# [Challenge]
Lines that hold the string "Continue" are to be counted; give only their number.

# [Material provided]
---------------

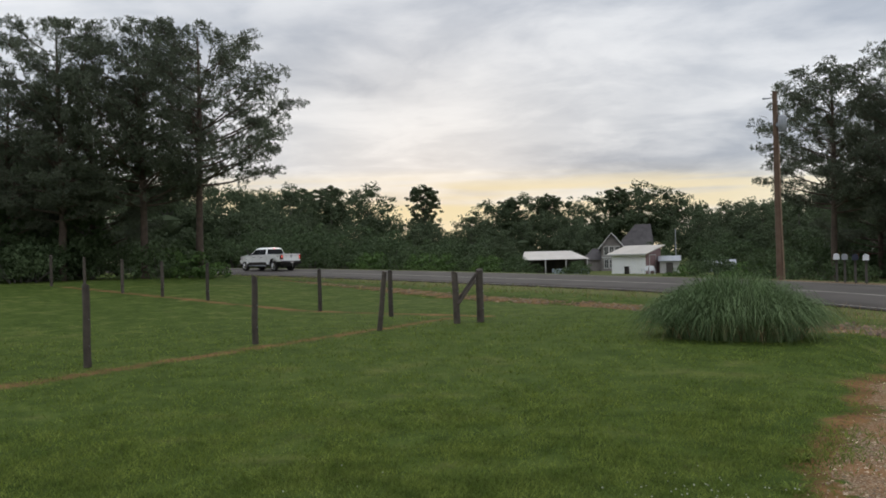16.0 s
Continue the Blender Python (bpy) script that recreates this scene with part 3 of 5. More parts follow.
    part("tow_hitch", bm, M["chrome"], t, "chrome ball hitch", smooth=True)
    bm = bmesh.new()
    tube(bm, [(-0.95, 0, 0.40), (0.95, 0, 0.40)], [0.05, 0.05], 8)
    bmesh.ops.create_uvsphere(bm, u_segments=12, v_segments=8, radius=0.17, matrix=Matrix.Translation((0, 0, 0.40)))
    part("rear_axle", bm, M["black"], t, "black rear axle", smooth=True)
    part("underbody", boxes((-0.70, 0.70, -1.1, 4.3, 0.42, 0.72), (-0.45, 0.45, -1.15, -0.6, 0.38, 0.55)), M["black"], t, bevel=0.02)
    bm = bmesh.new()
    tube(bm, [(0.62, -0.6, 0.43), (0.66, -1.30, 0.44)], [0.03, 0.03], 8)
    part("exhaust_pipe", bm, M["black"], t, "dark exhaust pipe", smooth=True)
    # cab body and front, lower half
    fr = [(y, max(z, low)) for y, z in arch(3.68, 0.575)]
    cab = [(0.64, low), (0.64, 1.375), (2.60, 1.315), (2.95, 1.325), (4.30, 1.235), (4.50, 1.17), (4.58, 1.02), (4.60, 0.60), (4.45, low)] + fr
    bm = prism(bmesh.new(), cab, -W, W)
    part("cab_body", bm, M["paint"], t, "white cab and bonnet", bevel=0.03)
    b = prism(bmesh.new(), [(2.95, 1.30), (2.95, 1.375), (3.6, 1.365), (4.25, 1.29), (4.42, 1.22), (4.42, 1.15), (2.95, 1.2)], -0.70, 0.70)
    part("bonnet_bulge", b, M["paint"], t, "raised white bonnet", smooth=True, bevel=0.04)
    for yc, r in ((0, 0.565), (3.68, 0.570)):
        ring = [(yc + r * math.cos(a), 0.48 + r * math.sin(a)) for a in (math.pi * (0.02 + 0.96 * k / 16) for k in range(17))]
        ring += [(yc + (r - 0.02) * math.cos(a), 0.48 + (r - 0.02) * math.sin(a)) for a in (math.pi * (0.98 - 0.96 * k / 16) for k in range(17))]
        part("wheel_well", prism(bmesh.new(), ring, -0.94, 0.94), M["black"], t, "black wheel well liner")
        # added black block, fills the arch gap so that it reads as deep shade
        part("inner_well", boxes((-0.70, 0.70, yc - 0.50, yc + 0.50, 0.62, 1.02)), M["black"], t, "black panel added to darken the wheel arch gap")
    # greenhouse
    r0 = [(-0.96, 0.60, 1.34), (0.96, 0.60, 1.34), (0.96, 2.98, 1.30), (-0.96, 2.98, 1.30)]
    r1 = [(-0.78, 0.74, 1.83), (0.78, 0.74, 1.83), (0.78, 2.30, 1.83), (-0.78, 2.30, 1.83)]
    r2 = [(-0.70, 0.80, 1.905), (0.70, 0.80, 1.905), (0.70, 2.12, 1.920), (-0.70, 2.12, 1.920)]
    r3 = [(-0.52, 1.10, 1.962), (0.52, 1.10, 1.962), (0.52, 1.85, 1.972), (-0.52, 1.85, 1.972)]
    part("cab_roof", loft(bmesh.new(), [r0, r1, r2, r3]), M["paint"], t, "white cab roof and pillars", smooth=True, bevel=0.03)

    def pane(name, a, b, c, d, label):
        """A pane on four corners, proud by a few millimetres."""
        a, b, c, d = map(Vector, (a, b, c, d))
        nrm = (b - a).cross(d - a).normalized()
        bm = bmesh.new()
        lo = [bm.verts.new(p - nrm * 0.01) for p in (a, b, c, d)]
        hi = [bm.verts.new(p + nrm * 0.007) for p in (a, b, c, d)]
        for i in range(4):
            bm.faces.new((lo[i], lo[(i + 1) % 4], hi[(i + 1) % 4], hi[i]))
        bm.faces.new(hi)
        bm.faces.new(lo[::-1])
        bmesh.ops.recalc_face_normals(bm, faces=bm.faces[:])
        return part(name, bm, M["glass"], t, label)

    def on(u, v, side=None):
        """A point of the greenhouse: side -1 or 1 (u along y), or the back (u along x)."""
        if side is None:
            y = 0.60 + 0.14 * v
            return (u * (0.96 - 0.18 * v), y, 1.34 + 0.49 * v)
        x = side * (0.96 - 0.18 * v)
        y0, y1 = 0.60 + 0.14 * v, 2.98 - 0.68 * v
        z0 = 1.34 + 0.49 * v
        z1 = 1.30 + 0.53 * v
        return (x, y0 + (y1 - y0) * u, z0 + (z1 - z0) * u)

    pane("rear_window", on(-0.90, 0.10), on(0.90, 0.10), on(0.92, 0.95), on(-0.92, 0.95), "dark rear window")
    for s in (-1, 1):
        q = [on(0.075, 0.07, s), on(0.465, 0.07, s), on(0.475, 0.94, s), on(0.085, 0.94, s)]
        pane("side_window", *(q if s > 0 else q[::-1]), "dark rear side window")
        q = [on(0.480, 0.07, s), on(0.92, 0.07, s), on(0.95, 0.92, s), on(0.490, 0.94, s)]
        pane("side_window", *(q if s > 0 else q[::-1]), "dark front side window")
        lower = [(0.64, 0.52), (0.64, 0.735), (3.08, 0.735), (3.08, 0.52)]
        part("lower_trim", prism(bmesh.new(), lower, s * 0.97, s * 0.998), M["cladding"], t, "dark grey lower side trim", bevel=0.006)
        for yc, ra in ((0, 0.57), (3.68, 0.575)):
            bm = bmesh.new()
            pts = [(s * 0.986, yc + ra * math.cos(a), 0.48 + ra * math.sin(a)) for a in (math.pi * (0.06 + 0.88 * k / 14) for k in range(15))]
            tube(bm, pts, [0.014] * 15, 6)
            # black colour on this ring stands in for the arch's shaded gap
            part("arch_moulding", bm, M["black"], t, "wheel arch ring blackened as the dark gap over the tyre", smooth=True)
        part("bed_trim", prism(bmesh.new(), [(-1.16, 0.69), (-1.16, 0.80), (-0.46, 0.78), (-0.43, 0.69)], s * 0.97, s * 0.994), M["cladding"], t, "dark grey bed trim", bevel=0.006)
        bm = bmesh.new()
        tube(bm, [(s * 1.02, 0.62, 0.42), (s * 1.05, 0.80, 0.44), (s * 1.05, 2.9, 0.44), (s * 1.02, 3.05, 0.42)], [0.038] * 4, 8)
        part("running_board", bm, M["steel"], t, "grey metal step bar", smooth=True)
        for y in (1.32, 2.36):
            part("door_handle", boxes((min(s * 0.97, s * 1.015), max(s * 0.97, s * 1.015), y - 0.11, y + 0.09, 1.12, 1.155)), M["black"], t, "dark door handle", bevel=0.01)
        for y in (0.66, 1.62, 2.68):
            part("door_seam", boxes((min(s * 0.97, s * 0.9875), max(s * 0.97, s * 0.9875), y, y + 0.012, 0.82, 1.29)), M["black"], t)
        bm = boxes((min(s * 1.02, s * 1.26), max(s * 1.02, s * 1.26), 2.58, 2.68, 1.30, 1.52))
        part("door_mirror", bm, M["black"], t, "black door mirror", bevel=0.03)
        part("mirror_arm", boxes((min(s * 0.95, s * 1.04), max(s * 0.95, s * 1.04), 2.60, 2.66, 1.32, 1.37)), M["black"], t)
        rows = [(min(s * 0.97, s * 0.99), max(s * 0.97, s * 0.99), -0.82 + 0.10 * k, -0.75 + 0.10 * k, 1.22, 1.30) for k in range(3)]
        part("side_badge", boxes(*rows), M["black"], t, "dark side badge bars")
        part("front_lamp", boxes((min(s * 0.62, s * 1.004), max(s * 0.62, s * 1.004), 4.30, 4.555, 0.92, 1.13)), M["chrome"], t, "clear headlamp", bevel=0.02)
    q = [(-0.80, 2.93, 1.30), (0.80, 2.93, 1.30), (0.70, 2.36, 1.80), (-0.70, 2.36, 1.80)]
    pane("windscreen", q[1], q[0], q[3], q[2], "dark windscreen")
    hl = part("high_brake_lamp", boxes((-0.20, 0.20, 0.755, 0.84, 1.838, 1.882)), M["red_lens"], t, "red high brake lamp", bevel=0.01)
    part("lamp_glow", boxes((-0.07, 0.07, 0.748, 0.78, 1.845, 1.875)), M["lamp_on"], hl, "lit red lamp")
    part("grille", boxes((-0.62, 0.62, 4.50, 4.62, 0.74, 1.12)), M["chrome"], t, "bright grille", bevel=0.02)
    b = prism(bmesh.new(), [(4.30, 0.46), (4.62, 0.48), (4.67, 0.58), (4.64, 0.70), (4.30, 0.70)], -1.0, 1.0)
    part("front_bumper", b, M["cladding"], t, "dark front bumper", bevel=0.02)
    for ob in t.children_recursive:  # the body rides high on its large wheels
        for v in ob.data.vertices:
            v.co.z = 0.4 + (v.co.z - 0.4) * 1.014 + 0.010
            if v.co.y < -0.52:  # short tail behind the rear wheels
                v.co.y = -0.52 + (v.co.y + 0.52) * 0.90
            v.co.x *= 1.015
            if v.co.y > 3.9:  # the nose narrows in a bow
                v.co.x *= 1 - 0.20 * ((v.co.y - 3.9) / 0.7) ** 1.6
            if v.co.y > 0.59:  # the long bed sets the cab further forward
                v.co.y += WHEELBASE - 3.68
    wheels = [build_wheel("wheel", t, s * 0.85, y, s) for y in (0, WHEELBASE) for s in (-1, 1)]
    return t, wheels


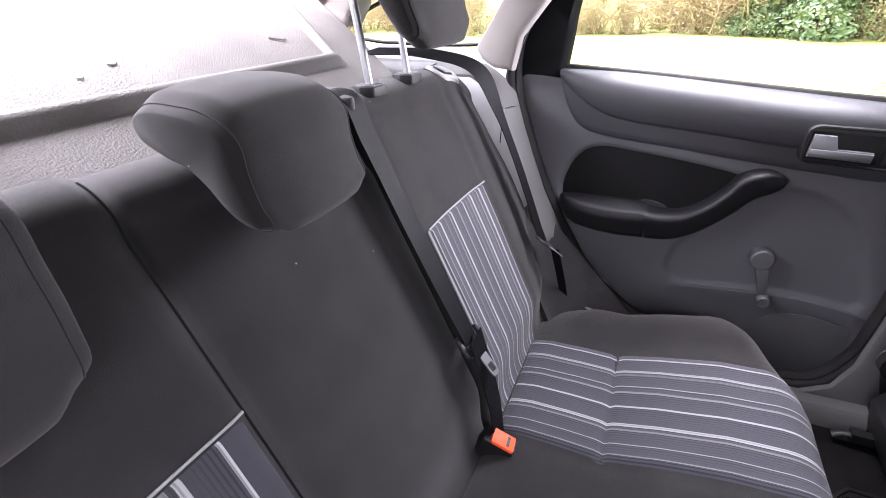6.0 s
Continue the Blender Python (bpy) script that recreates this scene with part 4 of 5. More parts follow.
    part("pressed_bead", sweep([P(p[0], -0.0225, p[1]) for p in lip], oval(0.003, 0.0016, 8), nrm), WHITE, door)
    part("door_edge_seal", sweep([P(u, -0.086, z) for u, z in ((0.766, 0.79), (0.780, 0.85), (0.794, 0.905), (0.806, 0.955), (0.812, 0.985))], oval(0.008, 0.010, 8), nrm), RUBBER, door)
    latch = part("latch", slab([(0.732, 0.822), (0.738, 0.836), (0.755, 0.830), (0.752, 0.815)], -0.03, -0.019, P, 0.003), GLOSS_BLACK, door, "black door latch")
    part("latch_plate", slab([(0.755, 0.832), (0.758, 0.831), (0.756, 0.814), (0.753, 0.815)], -0.03, -0.018, P, 0.001), CHROME, latch)
    part("striker_screw", loft([[P(0.756 + r * math.cos(t), w, 0.878 + r * math.sin(t)) for t in steps(0, 2 * math.pi, 16)[:-1]] for r, w in ((0.007, -0.03), (0.007, -0.019), (0.0058, -0.0175), (0.003, -0.0195))]), HANDLE_GREY, door, "steel torx screw")
    for mark in ([(0.759, 0.905), (0.763, 0.922), (0.773, 0.919), (0.769, 0.902), (0.759, 0.905)], [(0.765, 0.925), (0.770, 0.936), (0.778, 0.934), (0.777, 0.922), (0.774, 0.916)], [(0.757, 0.896), (0.764, 0.894), (0.770, 0.899)], [(0.764, 0.911), (0.768, 0.910)]):
        part("child_lock_mark", sweep([P(u, -0.0218, z) for u, z in mark], oval(0.0011, 0.0012, 6), nrm), WHITE, door, "small embossed mark")
    part("drain_clip", slab([(0.425, 0.352), (0.434, 0.354), (0.434, 0.342), (0.426, 0.340)], -0.03, -0.018, P, 0.002), BLACK, door)
    part("card_clip_hole", slab([(0.588, 0.634), (0.594, 0.646), (0.606, 0.640), (0.604, 0.634)], -0.004, 0.0015, P, 0.0005), DOOR_INSERT, door)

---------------

# [Result of this exercise]
2